“Família muda para casa que também será demolida” – Folha de S.Paulo

 
DE SÃO PAULO
Desempregada, com o marido impossibilitado de trabalhar (é deficiente auditivo) e oito filhos, com idades de 8 a 17 anos, Bethania Sousa Bonfim, 36, foi a última a deixar a Vila Brejinho, conjunto de 104 casas irregulares à beira da represa Billings, onde viveu por 12 anos.
 
As demolições foram em março, mas os escombros ainda estão lá. Com auxílio-aluguel de R$ 300 mensais, se instalou numa casa ao lado, que, porém, também virá abaixo em razão do avanço do Programa Mananciais.
 
A dona quer despejá-la para alugar o imóvel por um valor maior antes que ele seja derrubado. "Fui a última a sair da Vila Brejinho porque não tinha para onde ir. Tenho oito filhos, ninguém quer me alugar casa", diz. Por ora, espera o "predinho" que diz ter sido prometido pela prefeitura. "Mas não disseram nem onde.

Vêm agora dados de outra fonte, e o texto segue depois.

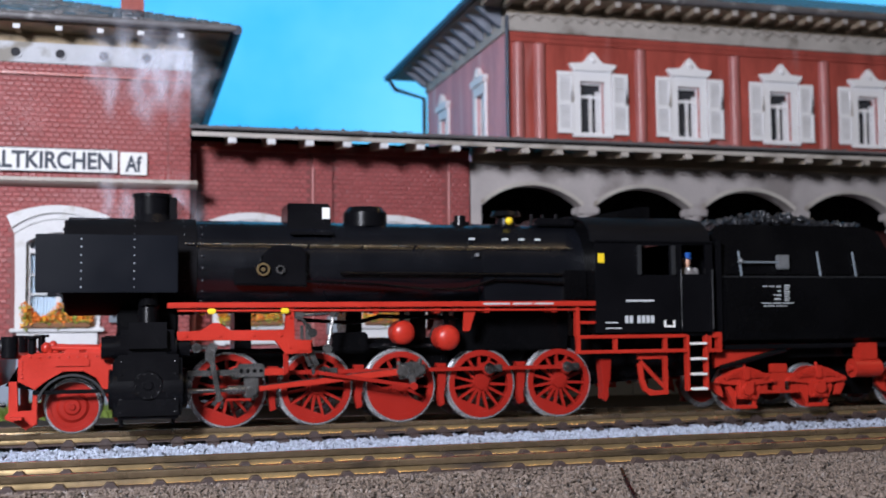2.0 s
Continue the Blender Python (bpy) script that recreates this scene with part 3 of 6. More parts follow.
def main_building():
    t = thing("main_building", "two-storey red brick station with white arcade and hipped roof", "building")
    wx = 12.0
    cs = [15.02 + 3.69 * i for i in range(6)]
    part("wall", holed_wall(B(), wx, 36, 6.9, 11.7, UY, UY + .3, [(c - .42, c + .42, 8.3, 10.1) for c in cs]), BRICK_FAR, t, "red brick upper wall")
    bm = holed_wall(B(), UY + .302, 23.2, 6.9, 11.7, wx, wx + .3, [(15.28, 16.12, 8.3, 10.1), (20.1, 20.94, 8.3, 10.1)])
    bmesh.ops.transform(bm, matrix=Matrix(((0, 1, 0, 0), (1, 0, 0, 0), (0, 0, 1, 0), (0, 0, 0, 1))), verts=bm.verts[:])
    # end wall in the brightened brick
    part("side_wall", bm, BRICK_SIDE, t, "pale side-lit brick end wall")
    for y in (15.7, 20.52):
        w = upper_window(t, True)
        w.matrix_basis = pose(wx * S, y * S, 8.3 * S, 0, 0, -90)
    for i, c in enumerate(cs):
        w = upper_window(t)
        w.location = (c * S, UY * S, 8.3 * S)
    for c in [wx + .35, wx + 1.12] + [c + 1.845 for c in cs]:
        # rounded and lightened so that a highlight runs down each pilaster
        part("pilaster", prism(B(), [(c + .2 * math.cos(a), UY - .2 * math.sin(a)) for a in [math.pi * i / 12 for i in range(13)]], 6.9, 11.3, "z"), BRICK_GLOSS, t, "half-round pale brick pilaster")
    part("brick_band", box(B(), wx, 36, UY - .08, UY, 11.35, 11.5, .02), BRICK_FAR, t)
    part("brick_band", box(B(), wx, 36, UY - .05, UY, 11.52, 11.695, .02), BRICK_FAR, t)
    part("frieze", box(B(), wx - .06, 36, UY - .12, UY + .3, 11.705, 12.3), GREYTRIM, t, "grey moulded frieze")
    part("frieze", box(B(), wx - .08, wx + .2, UY + .3, 23.3, 11.705, 12.3), GREYTRIM, t)
    for i in range(46):
        x = wx + .25 + .52 * i
        bm = B()
        band(bm, arc_pts(.2, 12.08, 12.24, 6), arc_pts(.26, 12.12, 12.3, 6), UY - .2, UY - .12)
        part("frieze_arch", bm, GREYTRIM, t, at=(x, 0, 0))
    ex, ey, ez = 10.75, 11.45, 12.72
    part("soffit", box(B(), ex + .1, 40, ey + .1, 25, ez - .1, ez), SOFFIT_PALE, t, "brown boarded soffit")
    part("wall_head", box(B(), wx, 36, UY, 23.2, 12.3, ez - .1), SOFFIT_PALE, t)
    for i in range(30):
        x = ex + .35 + .74 * i
        part("rafter_end", box(B(), x - .09, x + .09, ey + .12, UY - .12, ez - .28, ez - .1, .01), SOFFIT_PALE, t)
        part("rafter_tip", box(B(), x - .1, x + .1, ey + .06, ey + .12, ez - .27, ez - .1, .01), GREYTRIM, t)
    for i in range(11):
        y = UY + .5 + 1.0 * i
        part("side_bracket", prism(B(), [(ex + .25, ez - .1), (wx - .08, ez - .1), (wx - .08, ez - .75), (wx - .25, ez - .7), (ex + .5, ez - .3)], y - .1, y + .1, "y"), BRACKET, t)
    k = 6.0
    bm = B()
    a = [(ex, ey, ez), (44, ey, ez), (44, ey + k, ez + k * .4), (ex + k, ey + k, ez + k * .4)]
    b = [(ex, 25.2, ez), (ex, ey, ez), (ex + k, ey + k, ez + k * .4), (ex + k, 25.2, ez + k * .4)]
    for q in (a, b):
        lo = [bm.verts.new(p) for p in q]
        hi = [bm.verts.new((p[0], p[1], p[2] + .14)) for p in q]
        bm.faces.new(lo[::-1])
        bm.faces.new(hi)
        for i in range(4):
            bm.faces.new((lo[i], lo[(i + 1) % 4], hi[(i + 1) % 4], hi[i]))
    part("roof", bm, ROOFING, t, "grey slate hipped roof")
    part("gutter", rod(B(), (ex - .1, ey - .06, ez + .05), (44, ey - .06, ez + .05), .13), ROOF_EDGE, t, "pale zinc gutter")
    part("gutter", rod(B(), (ex - .06, ey - .1, ez + .03), (ex - .06, 25.3, ez + .03), .14), GUTTER, t, "dark zinc gutter")
    bm = tube(B(), [(ex - .02, 25.0, ez - .1), (ex + .15, 24.6, ez - .6), (wx - .1, 23.4, ez - 1.2), (wx - .1, 23.4, 6.9)], .09)
    part("downpipe", bm, GUTTER, t, "dark curved downpipe")
    part("corner_pipe", rod(B(), (wx - .05, UY - .08, 6.9), (wx - .05, UY - .08, 12.2), .07), GUTTER, t)
    # arcade
    x0 = 9.47
    cols = [13.22 + 3.69 * i for i in range(5)]
    top = 6.62
    edges = [x0 + .35] + cols
    for i in range(len(cols)):
        a = edges[i] if i == 0 else edges[i] + .2
        b = edges[i + 1] - .2
        c, hw = (a + b) / 2, (b - a) / 2
        arch = [(c + p[0], p[1]) for p in arc_pts(hw, 5.36, 5.98, 16)]
        left = x0 if i == 0 else edges[i]
        pts = [(left, 5.36)] + arch + [(edges[i + 1], 5.36), (edges[i + 1], top), (left, top)]
        part("arcade_bay", prism(B(), pts, MY, MY + .45), ARCADE, t, "pale plastered arch bay")
    for i in range(len(cols)):
        a = edges[i] if i == 0 else edges[i] + .2
        b = edges[i + 1] - .2
        c, hw = (a + b) / 2, (b - a) / 2
        bm = B()
        band(bm, arc_pts(hw, 5.36, 5.98, 16), arc_pts(hw + .04, 5.5, 6.1, 16), MY - .06, MY)
        part("arch_moulding", bm, GREYTRIM, t, at=(c, 0, 0))
    part("end_pier", box(B(), x0, x0 + .35, MY, MY + .45, LEDGE - .03, 5.36, .02), ARCADE, t)
    for i in range(44):
        x = x0 + .3 + .46 * i
        bm = B()
        band(bm, arc_pts(.17, 6.42, 6.56, 6), arc_pts(.225, 6.46, 6.6, 6), MY - .07, MY)
        part("frieze_arch", bm, ARCADE, t, at=(x, 0, 0))
    for c in cols:
        col = part("column", rod(B(), (c, MY + .22, LEDGE + .3), (c, MY + .22, 4.75), .17, .145, 20), PLASTER, t, "round pale column")
        part("column_base", box(B(), c - .27, c + .27, MY - .05, MY + .49, LEDGE - .03, LEDGE + .3, .04), ARCADE, col)
        bm = B()
        rod(bm, (c, MY + .22, 4.75), (c, MY + .22, 4.86), .24, .24, 20)
        rod(bm, (c, MY + .22, 4.86), (c, MY + .22, 5.15), .17, .3, 20)
        box(bm, c - .33, c + .33, MY - .1, MY + .54, 5.15, 5.37, .03)
        part("capital", bm, ARCADE, col)
    back = [(cc - .62, cc + .62, 1.7, 4.7) for cc in (14.95, 18.64, 22.33)]
    # back wall in the darkened brick, as it lies in shade
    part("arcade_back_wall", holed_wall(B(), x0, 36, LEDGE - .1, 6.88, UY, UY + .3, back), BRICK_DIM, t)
    for h in back:
        bm = B()
        holed_wall(bm, h[0] - .25, h[1] + .25, 1.5, 5.0, UY - .06, UY + .1, [(h[0], h[1], 1.7, 4.7)])
        # grey trim in place of white: the arcade's shade is in the colour
        w = part("window", bm, GREYTRIM, t, "window under the arcade, greyed for shade")
        bm = B()
        holed_wall(bm, h[0], h[1], 1.7, 4.7, UY + .05, UY + .1, [(h[0] + .08, h[0] + .57, 1.8, 3.6), (h[0] + .67, h[1] - .08, 1.8, 3.6), (h[0] + .08, h[1] - .08, 3.75, 4.6)])
        part("sash", bm, PLASTER, w)
        part("dark_backing", box(B(), h[0], h[1], UY + .2, UY + .24, 1.7, 4.7), ROOM_DARK, w)
        part("curtain", box(B(), h[0] + .1, h[0] + .5, UY + .14, UY + .16, 1.75, 3.6), CURTAIN, w)
    # black board added over the windows to stand for the shade there
    part("arcade_shade", box(B(), x0 + .302, 36, UY - .12, UY - .02, 5.1, 6.6), BLACK_MATT, t, "black board for the shade above the windows")
    # end wall in black too, for the shade inside the arcade
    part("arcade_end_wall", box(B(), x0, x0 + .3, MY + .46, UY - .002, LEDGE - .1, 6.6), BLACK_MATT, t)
    part("arcade_ceiling", box(B(), x0, 36, MY + .46, UY - .002, 6.62, 6.7), SOFFIT_PALE, t)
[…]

E a maioria não vai conseguir pagar a prestação (R$ 360 por mês)."
 
Suas fontes de renda são o programa Renda Mínima da prefeitura (R$ 200) e os bicos que um de seus filhos faz numa pizzaria.
 
No Parque Cocaia, na mesma região, 130 famílias foram removidas sem receber outra moradia e apenas com um cheque de R$ 8.000 em mãos, pago pela empreiteira que demoliu as casas.
 
No Cantinho do Céu, nome do bairro num canto da Billings, o pedreiro Jesuino Ferreira Correia, 36, observa pela última vez o "predinho" de três andares que construiu para abrigar mulher, filha, enteada, irmã e agregados.
 
Um trator derruba o imóvel vizinho antes de começar a pôr abaixo o "arranha-céu", imóvel irregular onde vivia desde 1993. A prefeitura ofereceu R$ 13 mil pelo imóvel. Após negociações, subiu para R$ 33 mil, o que não foi suficiente para comprar a nova casa, de três cômodos, pela qual pagou R$ 55 mil.
 
"Foi uma coisa errada. Tinham de dar uma casa do mesmo tamanho que eu tinha", disse ele, que optou por seguir no bairro. "Fora daqui, é mais caro."
 
No Estado, o despejo coletivo atual só encontra algum paralelo nas remoções de favelas feitas pelo prefeito Paulo Maluf (1993-96) para construir a avenida Água Espraiada (Jornalista Roberto Marinho), quando cerca de 7.000 famílias foram removidas.
 
A demolição em massa de imóveis mais polêmica envolveu a construção das estações Brás, Pedro 2º e Bresser, da linha 3-vermelha do metrô, no final dos anos 1970.
 
Quase mil imóveis foram destruídos. Outro deslocamento expressivo foi a transferência de 15 mil habitantes da vila piloto de Jupiá, na divisa São Paulo/Mato Grosso do Sul, para a cidade paulista de Ilha Solteira em 1969.
 
A vila era provisória e havia sido criada para abrigar os que atuaram na implantação da usina hidrelétrica de Ilha Solteira. O povoado operário durou nove anos.